→ What the task requires: Write out all the lines again, precisely as they stand, but without the images.
-- Start --
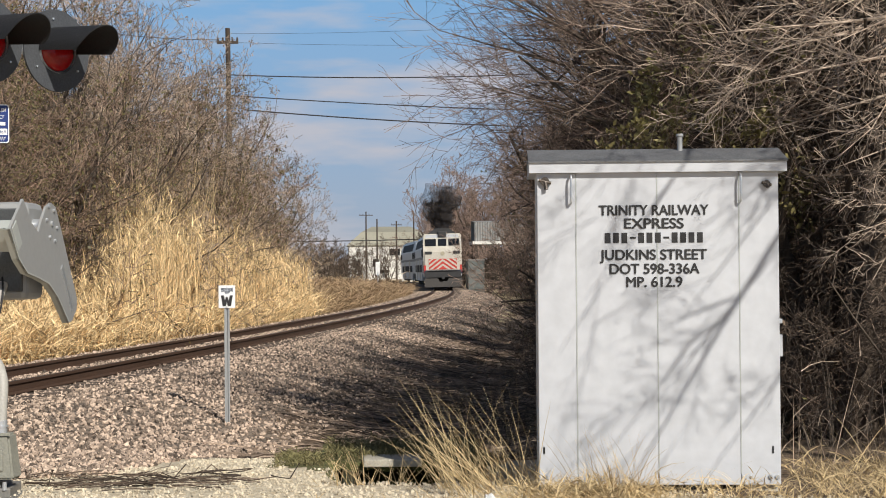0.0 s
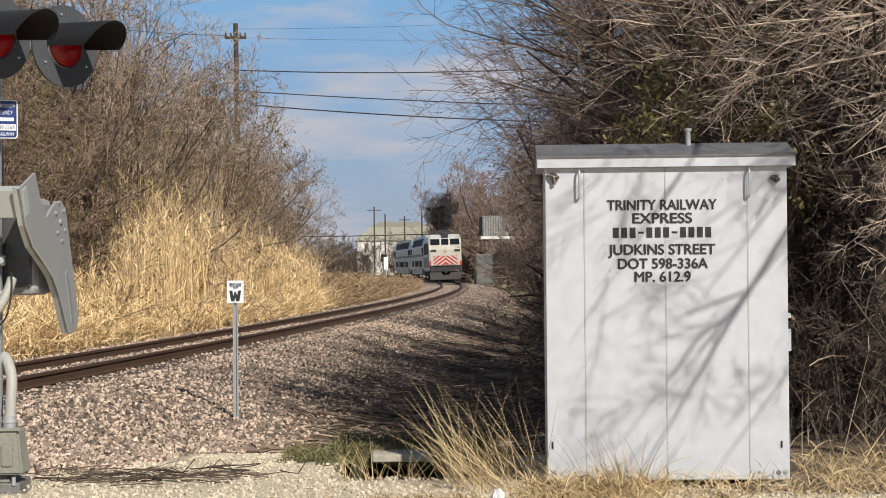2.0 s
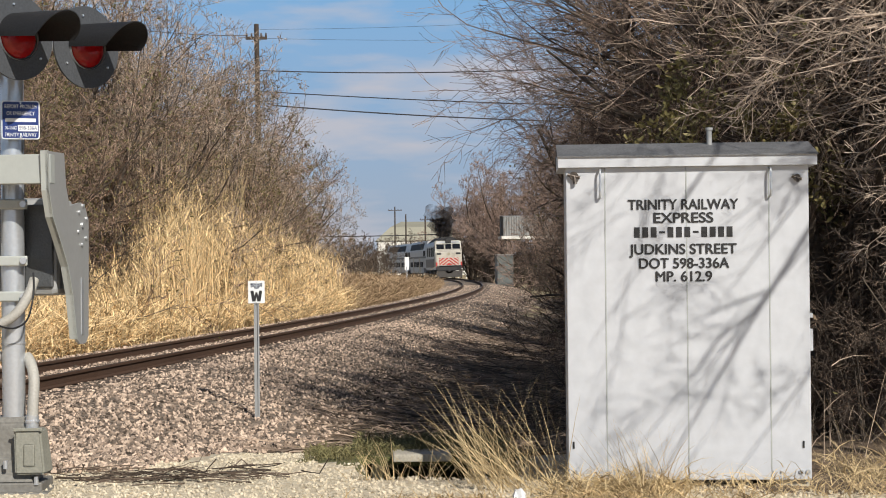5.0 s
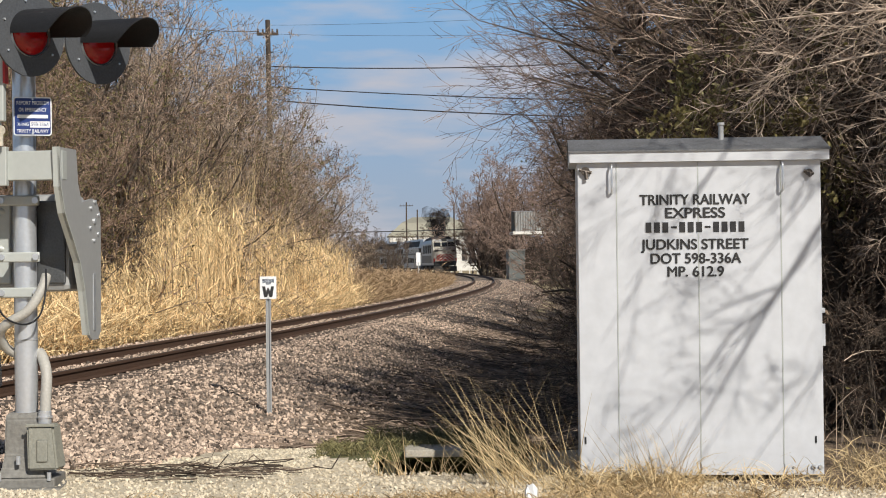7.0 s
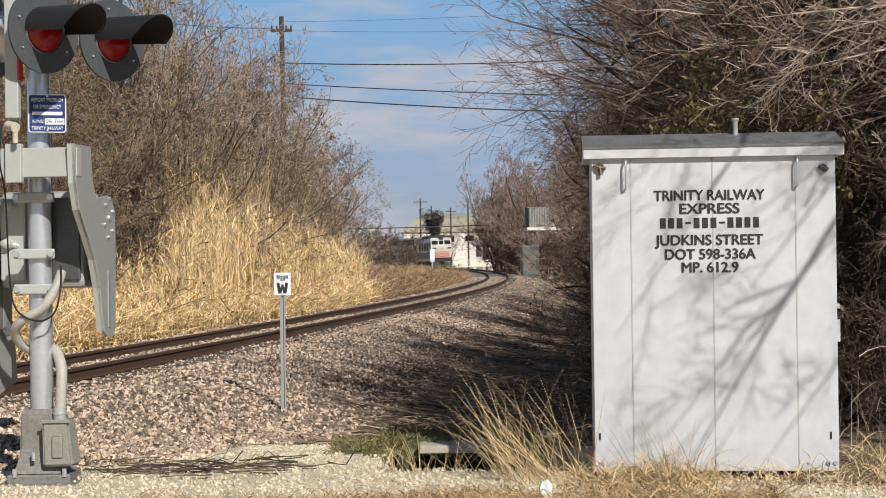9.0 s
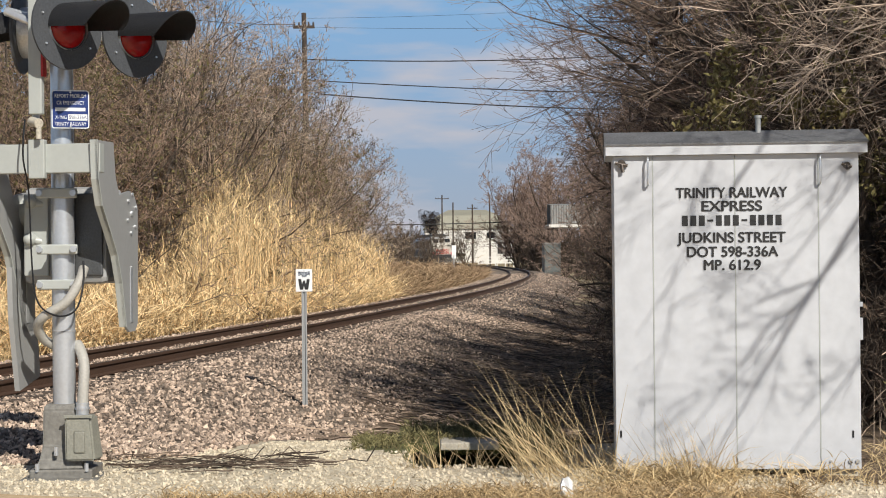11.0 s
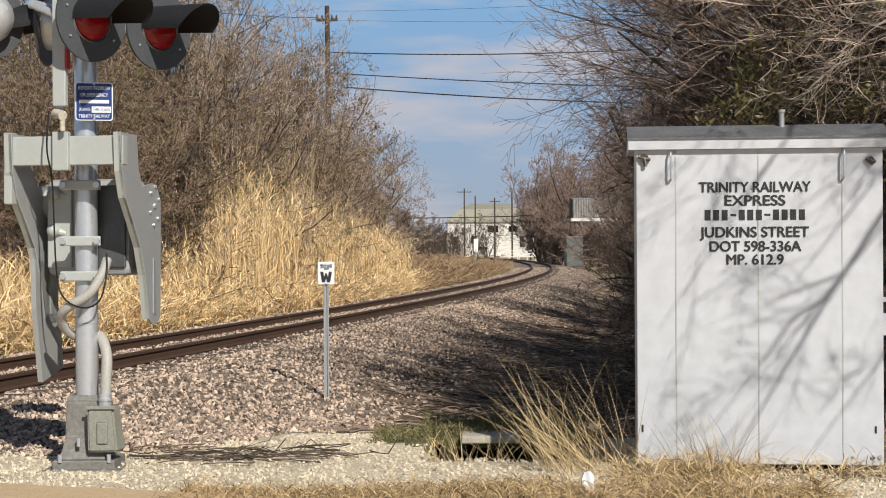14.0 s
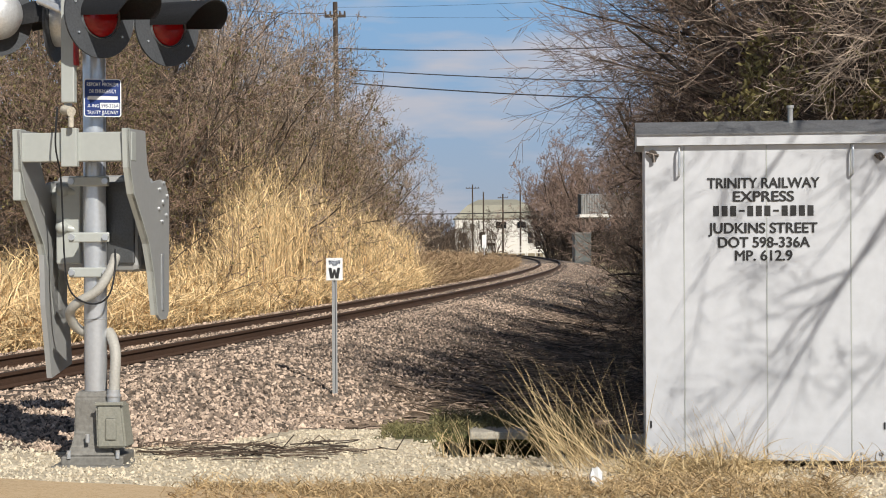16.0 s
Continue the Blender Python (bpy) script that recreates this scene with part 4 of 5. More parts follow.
-- End --
→ The result:
0.0 s
2.0 s
5.0 s
7.0 s
9.0 s
11.0 s
14.0 s
16.0 s
Continue the Blender Python (bpy) script that recreates this scene with part 4 of 5. More parts follow.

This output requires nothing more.